The report, titled “Tenders of Endearment,” includes many important elements that have to do with public expenditures by local and state and institutions in 2015.
The report has eight categories and includes 169 contracting authorities who have developed procedures through procurement.
Through statistics data, BIRN showed which categories spend the most from the state budget, highlighted irregularities during the procedures and cast light on cases that are under investigation.
This report also offers recommendations for relevant institutions in the procurement field and suggestions on how to improve the procurement processes.
The report authors found that the phenomenon of awarding tenders to family members and friends of politicians in power, or of procurement officials is a hallmark of the procurement process.
Shqipe Pantina, a Kosovo opposition MP who is also part of the Finance Commission of the Parliament, said that corruption is increasing in Kosovo because those who were declared guilty have not been punished.
She added that corruption is not just a perception in Kosovo, but this phenomenon has turned into organized crime.
BIRN Kosovo Executive Director Jeta Xharra, said that despite the fact that public opinion is becoming aware of reporting abuse and corruption, the budget is still suffers from dishonourable procurement.
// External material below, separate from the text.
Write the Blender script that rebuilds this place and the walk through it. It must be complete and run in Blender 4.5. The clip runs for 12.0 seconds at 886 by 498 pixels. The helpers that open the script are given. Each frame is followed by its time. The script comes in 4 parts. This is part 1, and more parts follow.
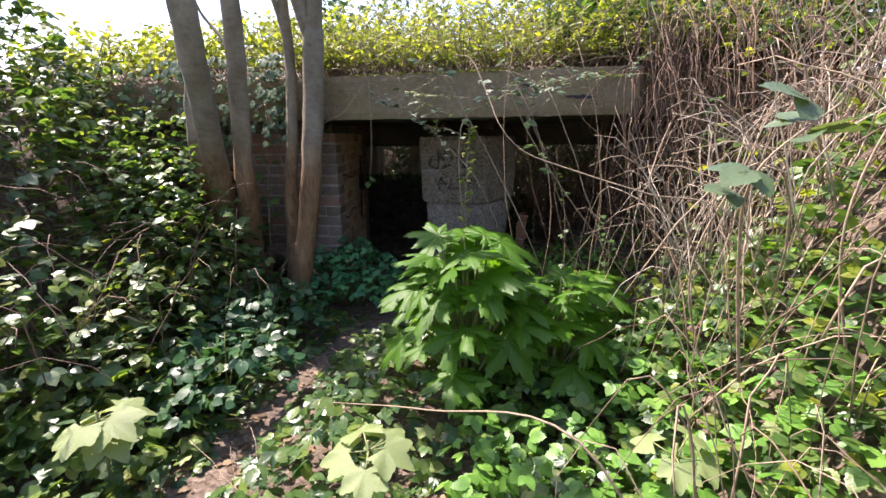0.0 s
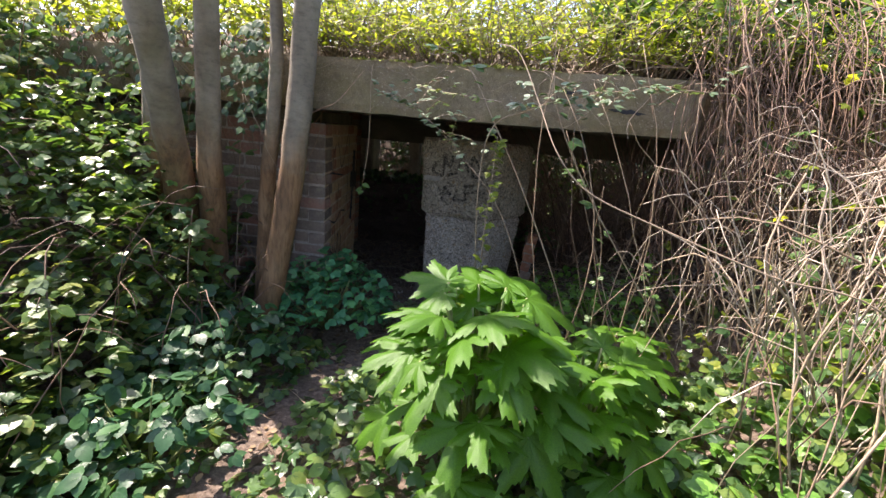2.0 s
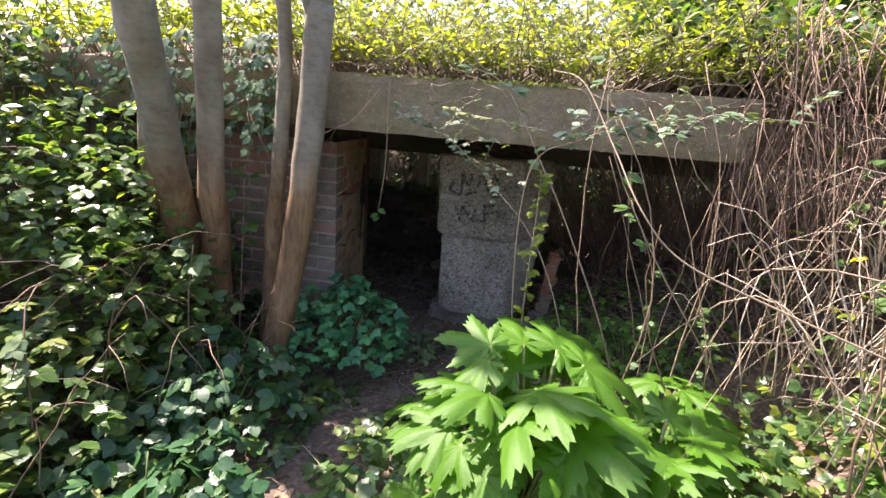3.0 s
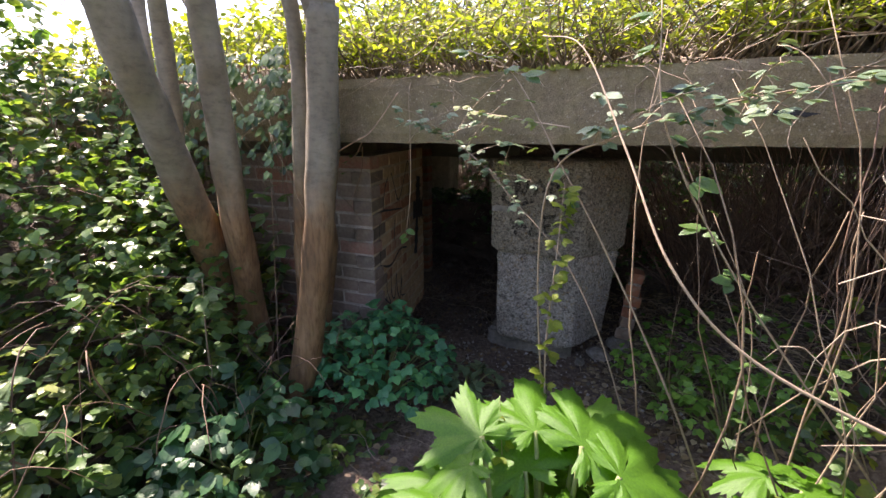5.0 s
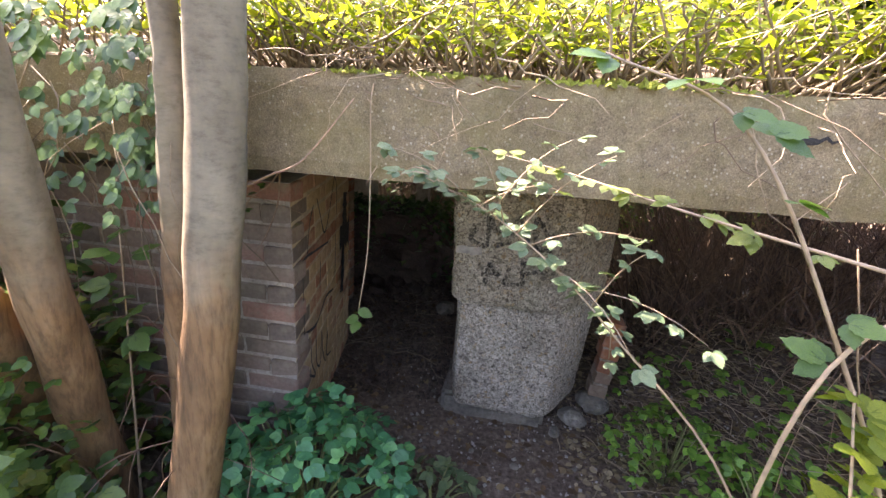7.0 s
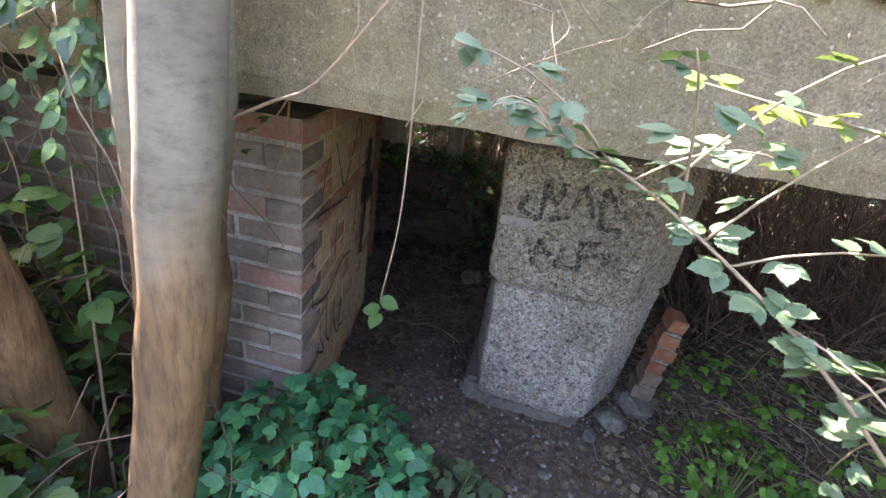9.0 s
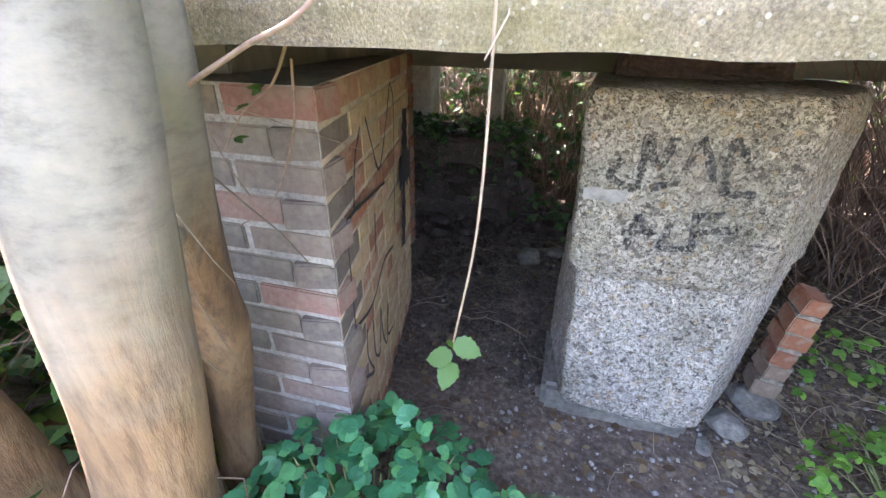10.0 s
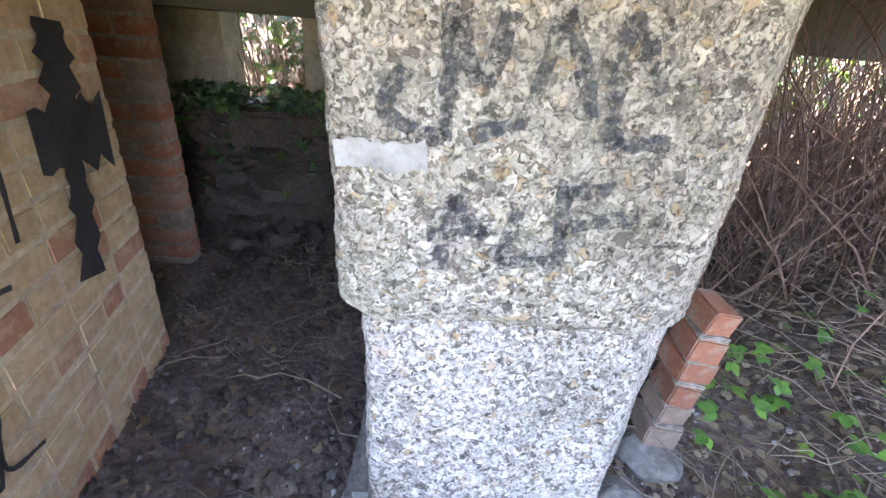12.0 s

“Public money is one of the ways that people in power get rich but their abuse of public money is becoming intolerable for citizens. The more time passes, the more the citizens’ will to report abuse of public money is growing,” said Xharra.
The General Auditor in Kosovo, Besnik Osmani, said that the institutions that abuse the budget should be punished with a smaller budget the following year.
According to the co-author of the report Florina Ujupi, Kosovo institutions need to work urgently in raising human and technological capacities in the procurement sector and in fostering collaboration between procurement professionals and judges and prosecutors.
In the report there are infographics that show the statistics about the tenders published by the Public Procurement Regulatory Commission (PPRC) in which the pending differences between institutions are made plain.
The report also presents a few monitored court sessions about procurement and analyzes contracts in which the contracting had violated the administrative guideline of PPRC by publishing tenders without a set amount.
This is BIRN’s second annual report on public procurement. Last year’s was titled “Hidden Tenders”.